キューバの音楽レベルが高いことはつと知られている。本稿紹介者も7年前にキューバを旅行した際に地方の小さな田舎町で昼食を取ったレストランに現れたトリオの歌声に驚愕した思い出がある。日本に連れてくれば劇場で十分通用する歌唱力と、同行のミュージシャンが絶賛していたが、かつてドキュメンタリー映画で世界的にもて囃されたブエナビスタ・ソシアル・クラブもそうだろうが、キューバにはこの程度の歌い手は沢山いるのだろう。

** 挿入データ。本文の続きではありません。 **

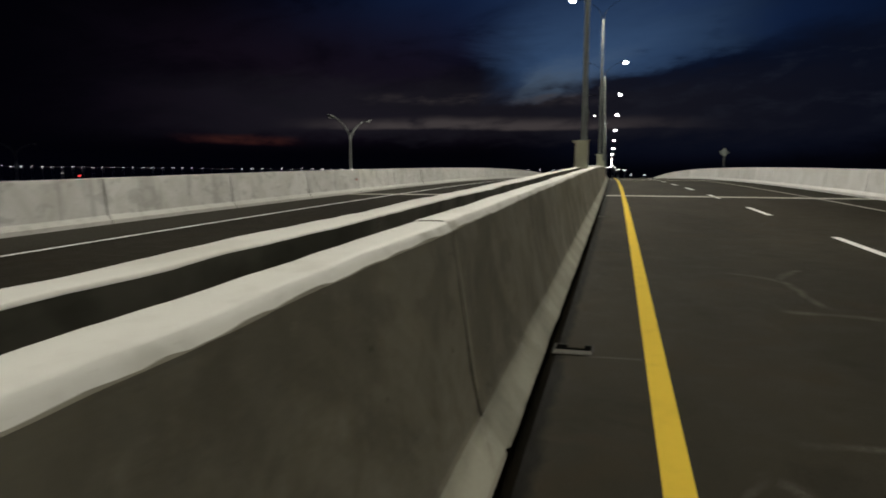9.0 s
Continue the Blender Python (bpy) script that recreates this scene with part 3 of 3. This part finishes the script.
# ---- gutter drains ----
def build_drain():
    d = new("gutter_drain")
    tagged(d, "small sunken iron gutter drain at the barrier foot", "drain", "gutter drains")
    bm = bmesh.new()
    for sx, sy, cx, cy in ((0.28, 0.02, 0.0, 0.178), (0.02, 0.21, -0.135, 0.075), (0.02, 0.21, 0.135, 0.075)):
        box(bm, (sx, sy, 0.012), (cx, cy, -0.002), 0.003)
    part("frame", bm, M_DARK, d)
    bm = bmesh.new()
    # a flat black plate, drawn for the shade down in the sump
    box(bm, (0.25, 0.15, 0.004), (0, 0.095, -0.001), 0.0)
    part("sump", bm, M_RECESS, d, "black plate standing in for the shade of the open sump")
    bm = bmesh.new()
    box(bm, (0.125, 0.105, 0.014), (0.015, 0.125, 0.000), 0.006)
    part("silt", bm, M_ASPHALT_R, d, "brown silt packed in the sump")
    bm = bmesh.new()
    box(bm, (0.27, 0.105, 0.006), (0.0, -0.035, -0.001), 0.002)
    grate = part("grate", bm, M_GRATE, d, "grey ribbed grate")
    for i in range(4):
        bm = bmesh.new()
        box(bm, (0.26, 0.008, 0.004), (0.0, -0.080 + 0.028 * i, 0.003), 0.001)
        part("rib", bm, M_GRATE, grate)
    return d


drain0 = None
for i in range(-2, 6):
    p = on_road(0.165, 8.03 + 11.3 * i, 0.005)
    if drain0 is None:
        drain0 = build_drain()
        drain0.location = p
    else:
        copy_thing(drain0, Matrix.Translation(p))


copy_thing(drain0, pose(*on_road(-10.22, 7.45, -0.035), 0, 0, 180))


# ---- small reflector on the west parapet ----
reflector = new("reflector")
tagged(reflector, "small dark red reflector fixed to the pale parapet", "reflector")
reflector.location = on_road(-10.535, 30.35, 0.54)
bm = bmesh.new()
box(bm, (0.03, 0.16, 0.13), (0, 0, 0), 0.008)
part("housing", bm, M_DARK, reflector)
bm = bmesh.new()
box(bm, (0.012, 0.11, 0.08), (0.018, 0, 0), 0.004)
part("lens", bm, M_REFLECT, reflector, "red plastic lens")


# ---- the far road across the water, with its row of lamps ----
def far_lamp_mesh():
    bm = bmesh.new()
    tube(bm, [Vector((0, 0, -11.5)), Vector((0, 0, -0.3))], [0.12, 0.08], 8)
    return bm


far0, az = None, -80.0
far_pts = []
while az < 2.6:
    u = (az + 55.0) / 57.0
    d = 640.0 - 200.0 * max(0.0, u)
    z = 1.45 + d * math.tan(radians(0.83 if az < 0.9 else 0.44))
    far_pts.append(Vector((d * math.sin(radians(az)), d * math.cos(radians(az)), z)))
    az += 0.56 + 0.55 * max(0.0, u)
for p in far_pts:
    if far0 is None:
        far0 = new("far_street_lamp")
        tagged(far0, "tiny lit street lamp far away across the water", "street lamp", "far street lamps")
        part("pole", far_lamp_mesh(), M_STEEL, far0)
        bm = bmesh.new()
        bmesh.ops.create_uvsphere(bm, u_segments=10, v_segments=6, radius=0.30)
        part("lamp_head", bm, M_FAR_LAMP, far0, "bright white lamp head", True)
        far0.location = p
    else:
        copy_thing(far0, Matrix.Translation(p))
for az, el in ((-0.50, 1.22), (-0.30, 1.05), (0.0, 0.90), (-0.92, 1.02), (0.52, 0.80)):
    d = 430.0
    copy_thing(far0, Matrix.Translation((d * math.sin(radians(az)), d * math.cos(radians(az)), 1.45 + d * math.tan(radians(el)))))
n = len(far_pts)
verts, faces = [], []
for i, p in enumerate(far_pts):
    q = far_pts[min(i + 1, n - 1)] - far_pts[max(i - 1, 0)]
    side = Vector((q.y, -q.x, 0)).normalized() * 5.0
    for s, dz in ((-1, -11.5), (1, -11.5), (1, -13.0), (-1, -13.0)):
        verts.append(Vector((p.x + s * side.x, p.y + s * side.y, p.z + dz)))
for i in range(n - 1):
    for j in range(4):
        faces.append((4 * i + j, 4 * i + (j + 1) % 4, 4 * i + 4 + (j + 1) % 4, 4 * i + 4 + j))
far_deck = new("far_viaduct", upright(mesh_from("far_viaduct", verts, faces, M_DECK)))
tagged(far_deck, "long dark concrete viaduct far across the water", "viaduct", kind="structure")


def beacon(name, az, el, d, r, mat, label):
    ob = new(name)
    tagged(ob, label, "lamp")
    p = Vector((d * math.sin(radians(az)), d * math.cos(radians(az)), 1.45 + d * math.tan(radians(el))))
    ob.location = p
    bm = bmesh.new()
    tube(bm, [Vector((0, 0, -16.0 - p.z)), Vector((0, 0, -r * 0.9))], [0.10, 0.07], 8)
    part("mast", bm, M_STEEL, ob)
    bm = bmesh.new()
    bmesh.ops.create_uvsphere(bm, u_segments=12, v_segments=8, radius=r)
    part("bulb", bm, mat, ob, smooth=True)
    return ob


beacon("red_beacon", -43.3, 0.18, 420.0, 0.5, M_RED, "small red warning lamp on a mast over the water")
beacon("dim_lamp", -44.43, 0.37, 420.0, 0.35, M_DIM, "small dim white lamp on a mast over the water")
beacon("amber_lamp", -62.4, -0.44, 300.0, 0.75, M_AMBER, "warm amber lamp on a mast over the water")

# ---- faint dust lines wandering over the east carriageway ----
def dust_line(pts, width):
    bm = bmesh.new()
    uv = bm.loops.layers.uv.new("across")
    fine = []
    for i in range(len(pts) - 1):
        a, p, q, c = pts[max(i - 1, 0)], pts[i], pts[i + 1], pts[min(i + 2, len(pts) - 1)]
        for j in range(8):
            u = j / 8
            fine.append(tuple(0.5 * (2 * p[n] + (q[n] - a[n]) * u + (2 * a[n] - 5 * p[n] + 4 * q[n] - c[n]) * u * u + (3 * p[n] - a[n] - 3 * q[n] + c[n]) * u ** 3) for n in (0, 1)))
    fine.append(pts[-1])
    rows, last = [], len(fine) - 1
    for i, (x, y) in enumerate(fine):
        a, c = fine[max(i - 1, 0)], fine[min(i + 1, last)]
        d = Vector((c[0] - a[0], c[1] - a[1], 0)).normalized()
        w = width * (1.0 + 0.6 * noise.noise((x * 3, y * 3, 1.7)))
        off = 0.03 * noise.noise((x * 5, y * 5, 4.2))
        z = -0.0046 * max(0.0, abs(x - MID_X) - 1.25) + 0.0015
        rows.append([bm.verts.new(on_road(x + (q + off) * d.y, y - (q + off) * d.x, z)) for q in (-w, w)])
    for i, (p, q) in enumerate(zip(rows, rows[1:])):
        f = bm.faces.new((p[0], p[1], q[1], q[0]))
        for loop, across, along in zip(f.loops, (0, 1, 1, 0), (i, i, i + 1, i + 1)):
            loop[uv].uv = (across, along / last)
    bm.normal_update()
    if sum(f.normal.z for f in bm.faces) < 0:
        bmesh.ops.reverse_faces(bm, faces=bm.faces)
    ob = part("dust_line", bm, M_FAINT, None)
    tagged(ob, "faint pale dust line winding over brown asphalt", "dust line", "dust lines", "structure")


dust_line([(0.14, 4.61), (0.43, 5.06), (0.73, 5.46), (0.90, 5.94), (1.11, 6.42)], 0.035)
dust_line([(1.05, 6.40), (1.22, 6.22), (1.13, 5.66), (1.03, 5.26), (0.82, 4.60)], 0.055)
dust_line([(1.25, 6.74), (1.91, 6.80), (2.50, 6.81), (2.80, 6.74), (2.86, 6.15)], 0.06)
dust_line([(2.58, 6.28), (2.73, 6.37), (2.83, 6.28)], 0.09)
dust_line([(1.65, 11.75), (2.01, 11.55), (2.24, 11.20), (2.28, 10.47), (2.34, 9.80)], 0.075)
dust_line([(2.62, 12.2), (2.38, 11.8), (2.20, 11.30)], 0.07)
dust_line([(1.85, 9.73), (2.28, 9.70), (2.70, 9.59)], 0.10)
dust_line([(0.34, 3.98), (0.44, 4.00), (0.55, 4.10)], 0.03)
dust_line([(0.26, 7.93), (0.45, 7.93), (0.66, 7.96)], 0.035)
dust_line([(0.26, 19.23), (0.45, 19.23), (0.66, 19.26)], 0.035)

本書は、サックス奏者のPedro Antonio Valle Molerio へのインタビューを、自身がラテン音楽の演奏活動をし、音楽やビジネス関係を中心に執筆活動をしている共著者と訳者が取り纏めたものである。ペドロは弟4人とともに、国内はもとよりラテンアメリカ諸国で活躍するトップ・ミュージシャン一家で、父母の思い出、ハバナに出てきてクラリネットと出会い、軍楽隊に入隊し独学でサックスの勉強を始め、除隊後プロの音楽家になり、やがて兄弟でバンドを結成して次第にラジオ番組で注目されるようになって、海外公演を含めあちこちから声がかかるようなるまでの半生記だが、その兄弟バンドYumuri y sus Hermanosは日本へも来演しサルサブームの基を造ったといわれる。
随所にキューバの音楽事情やカリブのリズムについてのコラムがあり、巻末にはペドロの音楽観のほか、楽器の解説や代表的なキューバ音楽CDの紹介、参考図書リストも収録されている。